March NY world sugar #11 (SBH26) closed down $0.13 (-0.87%) and March London ICE white sugar #5 (SWH26) closed down $3.40 (-0.80%) as WTI crude fell to a 4.75-year low, weakening ethanol economics and increasing the incentive for mills to divert cane from ethanol to sugar production. That dynamic, combined with reported crop expansions, is increasing near-term supply risk: India output for Oct 1–Dec 15 rose +28% y/y to 7.8 MMT and ISMA raised its 2025/26 India estimate to ~31 MMT while cutting sugar-for-ethanol use to 3.4 MMT. Brazil's Conab lifted its 2025/26 sugar forecast to 45 MMT and Unica reported Center‑South sugar at 39.904 MMT with sugarization up to 51.12%, while Thailand and other producers are also expected to expand output.
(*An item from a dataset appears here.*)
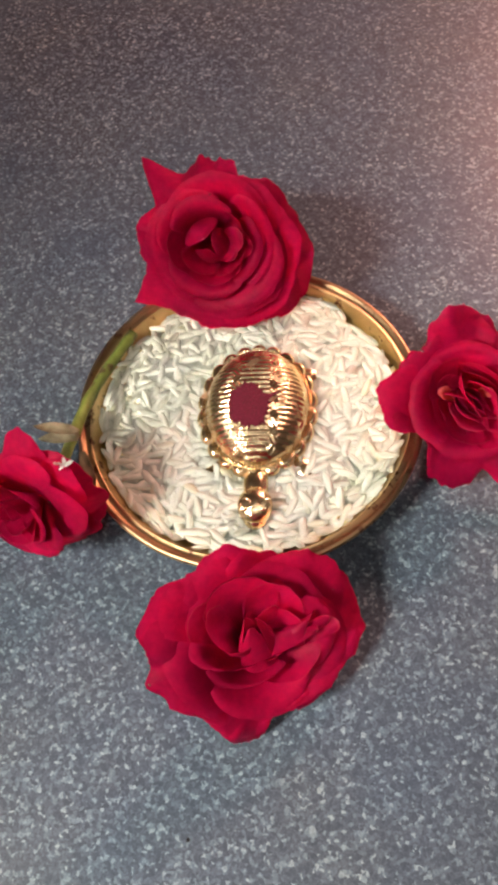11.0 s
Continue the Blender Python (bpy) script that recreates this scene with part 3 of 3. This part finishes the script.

Macro supply balances across forecasters are bearish: ISO now sees a 1.625 MMT 2025/26 surplus, Czarnikow raised a global surplus estimate to 8.7 MMT, and the USDA projects global production at 189.318 MMT with ending stocks up +7.5% to 41.188 MMT, leaving significant downside pressure on prices absent a reversal in crude or policy constraints on exports.